Very poor birding at Wells. Only a handful of Goldcrests amongst the dripping sycamore leaves, Chaffinches, a Jay and nothing else of note. Searched hard in The Dell for the recent Red-breasted Flycatcher and Yellow-browed Warblers, none found – I was glad I had my wellingtons on, as it was very flooded in this area. Headed to the drinking pool and the glade just west of there and sat in the wet grass to wait for something colourful and exciting to appear – best I found was a red toadstool!🤣 Bumped into Chris M. on the walk back, who had seen 2 Yellow-browed Warblers in The Dell, after I had been there, typical! Couldn't go back to look, as ticket was about to run out, ok it had run out!

Where to end my day? After the pager highlighted there was a Lesser Whitethroat, that was a probable 'eastern form' (love these) at Holme, I headed west. Driving along the Firs Road to the NOA car park produced several LBJ's diving in hawthorns and a Kestrel was perched on a bush. I saw and heard more birds this evening at Holme than I did all day, but to be fair, the sun coming out probably helped! Parked up on the NOA car park. With helpful directions from Gary E., I searched for the Lesser Whitethroat and luckily found it flitting around a hawthorn bush (with a Kestrel perched on top) on the west side of the car park, along the path to the NWT hides, so couldn't get any closer for any pictures, as NWT closes at 5pm – exasperating!
A Song Thrush was perched in the hawthorn on the east side of the boardwalk path to the car park hide and a Chiffchaff was flitting around too. I tried to turn the Song Thrush into something rarer, but it remained a Song Thrush! 4 Stonechats were also around the car park and a skein of Pink-footed Geese flew over. Little Grebe, Gadwalls, lots of Coots and Mallards were on the Broadwater. Now for the Blyth's Reed Warbler.......! Just as I left the car park area and walked past the NWT car park, I found a cracking Pied Flycatcher in the small sycamore, on the right hand side of the track, just before the Firs House – lifted my camera up to take a picture and it duly vanished!

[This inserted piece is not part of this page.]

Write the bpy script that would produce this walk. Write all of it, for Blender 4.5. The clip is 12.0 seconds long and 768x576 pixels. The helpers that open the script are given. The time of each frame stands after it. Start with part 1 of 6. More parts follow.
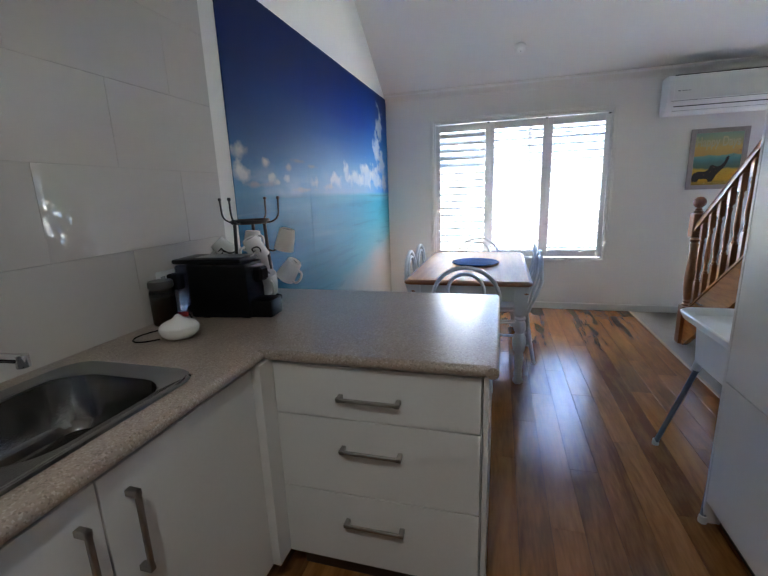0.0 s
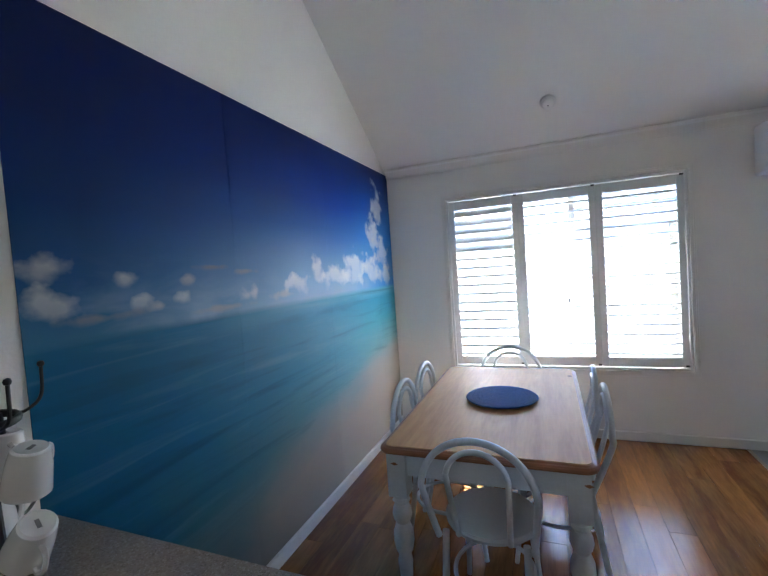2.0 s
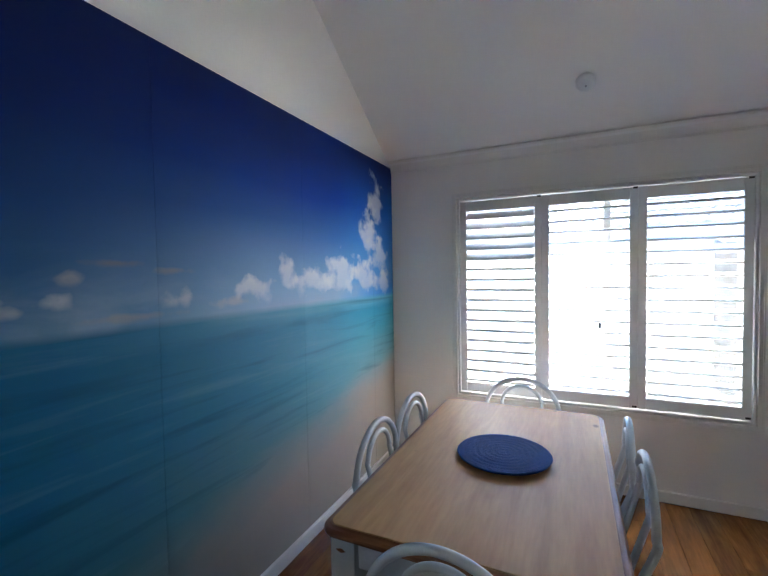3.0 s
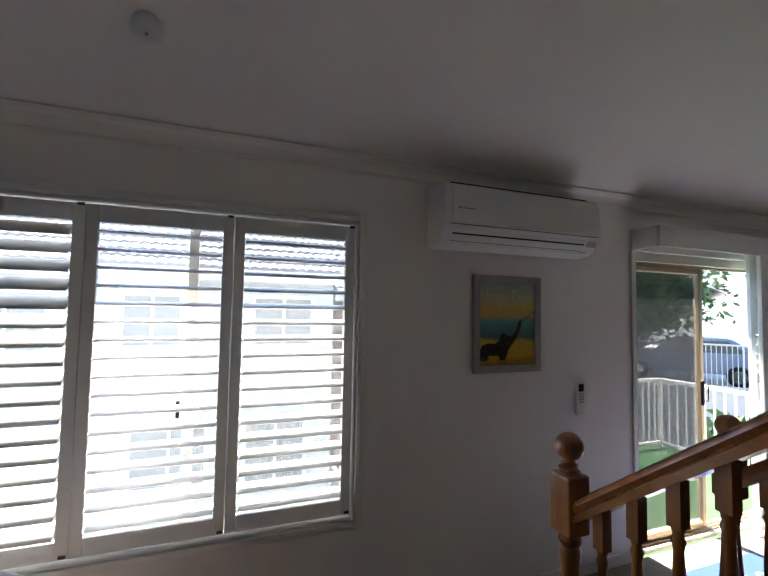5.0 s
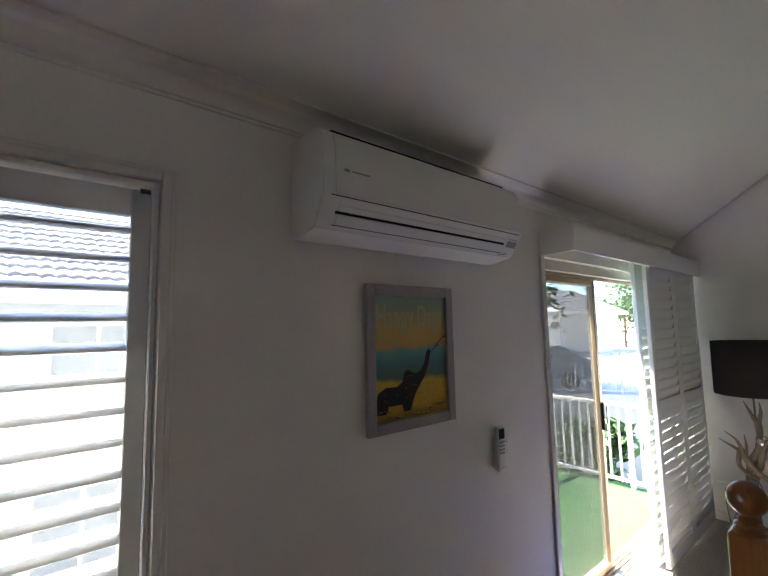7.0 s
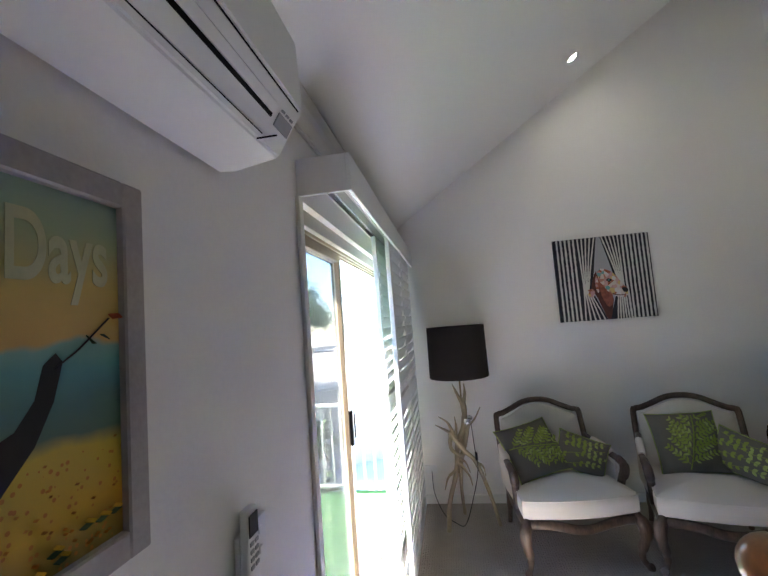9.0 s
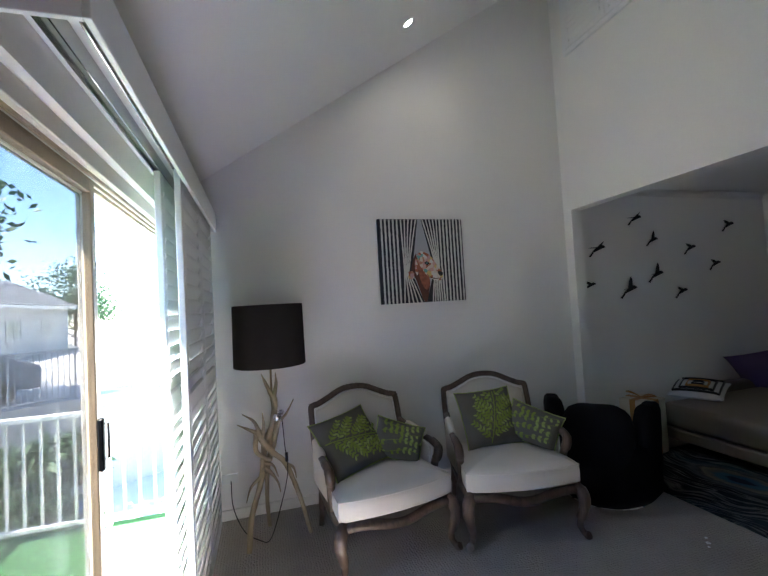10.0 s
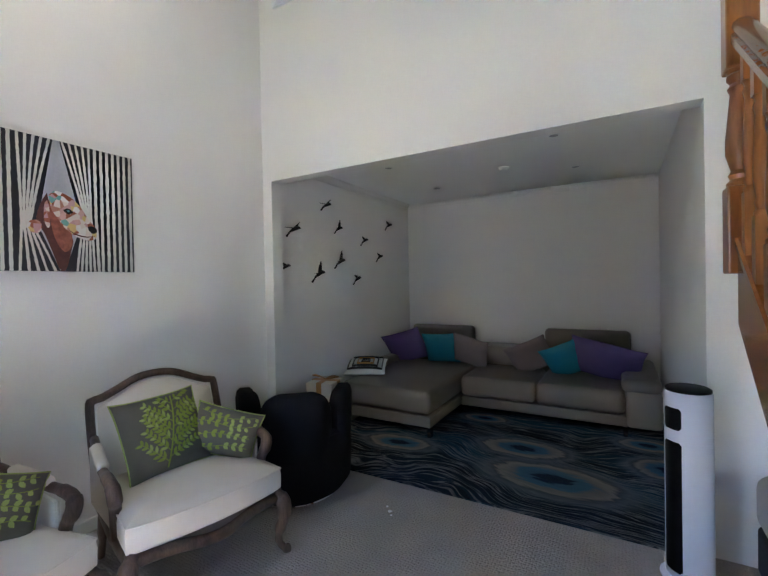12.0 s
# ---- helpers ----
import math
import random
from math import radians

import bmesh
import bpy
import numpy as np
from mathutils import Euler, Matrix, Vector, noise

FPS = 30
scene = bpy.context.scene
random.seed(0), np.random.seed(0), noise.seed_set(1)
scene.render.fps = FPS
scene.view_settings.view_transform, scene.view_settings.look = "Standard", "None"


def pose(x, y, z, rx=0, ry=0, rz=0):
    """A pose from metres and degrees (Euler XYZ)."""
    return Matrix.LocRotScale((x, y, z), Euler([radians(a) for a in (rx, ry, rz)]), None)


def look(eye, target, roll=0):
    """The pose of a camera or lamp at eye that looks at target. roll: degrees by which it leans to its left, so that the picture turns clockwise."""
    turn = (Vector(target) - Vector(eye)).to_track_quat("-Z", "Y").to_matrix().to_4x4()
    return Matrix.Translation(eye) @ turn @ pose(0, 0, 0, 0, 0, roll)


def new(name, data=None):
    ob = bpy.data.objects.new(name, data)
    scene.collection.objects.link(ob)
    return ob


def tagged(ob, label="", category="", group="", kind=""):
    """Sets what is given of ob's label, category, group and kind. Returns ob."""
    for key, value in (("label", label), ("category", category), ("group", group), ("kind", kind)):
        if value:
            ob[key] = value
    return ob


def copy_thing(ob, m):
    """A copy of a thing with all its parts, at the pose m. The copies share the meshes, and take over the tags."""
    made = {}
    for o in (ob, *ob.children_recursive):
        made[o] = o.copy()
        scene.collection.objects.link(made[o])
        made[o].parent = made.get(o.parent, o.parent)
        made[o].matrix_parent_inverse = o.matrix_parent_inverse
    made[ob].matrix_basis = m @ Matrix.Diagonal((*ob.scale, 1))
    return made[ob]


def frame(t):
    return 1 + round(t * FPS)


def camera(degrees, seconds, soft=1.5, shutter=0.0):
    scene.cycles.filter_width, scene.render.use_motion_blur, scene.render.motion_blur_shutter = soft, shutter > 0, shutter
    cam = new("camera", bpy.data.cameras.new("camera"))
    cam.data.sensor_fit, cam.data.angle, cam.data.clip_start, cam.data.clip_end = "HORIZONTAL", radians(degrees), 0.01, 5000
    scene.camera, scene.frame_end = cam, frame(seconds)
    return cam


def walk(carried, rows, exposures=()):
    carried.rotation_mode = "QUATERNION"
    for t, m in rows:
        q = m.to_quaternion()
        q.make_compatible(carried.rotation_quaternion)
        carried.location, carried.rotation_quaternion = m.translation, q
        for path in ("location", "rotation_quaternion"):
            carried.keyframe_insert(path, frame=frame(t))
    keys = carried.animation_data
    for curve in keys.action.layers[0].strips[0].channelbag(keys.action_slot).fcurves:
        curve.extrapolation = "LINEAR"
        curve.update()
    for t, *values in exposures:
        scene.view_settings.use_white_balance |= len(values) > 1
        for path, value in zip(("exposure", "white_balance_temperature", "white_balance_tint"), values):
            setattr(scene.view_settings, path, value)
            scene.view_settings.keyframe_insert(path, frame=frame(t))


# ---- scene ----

Walked along the main bank to the observatory, where I saw several Robins, a Wren and heard a Cetti's Warbler. Bumped into Andy B. and wife, who were also looking for the Blyth's Reed Warbler – no luck with that at all. Tawny Owl called in the pines! Scanned the sycamore tree by the pond in front of observatory, but no Yellow-browed Warblers to be found. So glad to see this tree is getting a bit bigger, from when it had a dramatic trim a few years back! Ambled back to my car in the setting sun and saw a Marsh Harrier over the marsh and returned home.

1 comment:

  1. The fungus is a Crab Brittlegill. If you sniff one you'll realise why it's called this! Enjoy the rest of your holiday.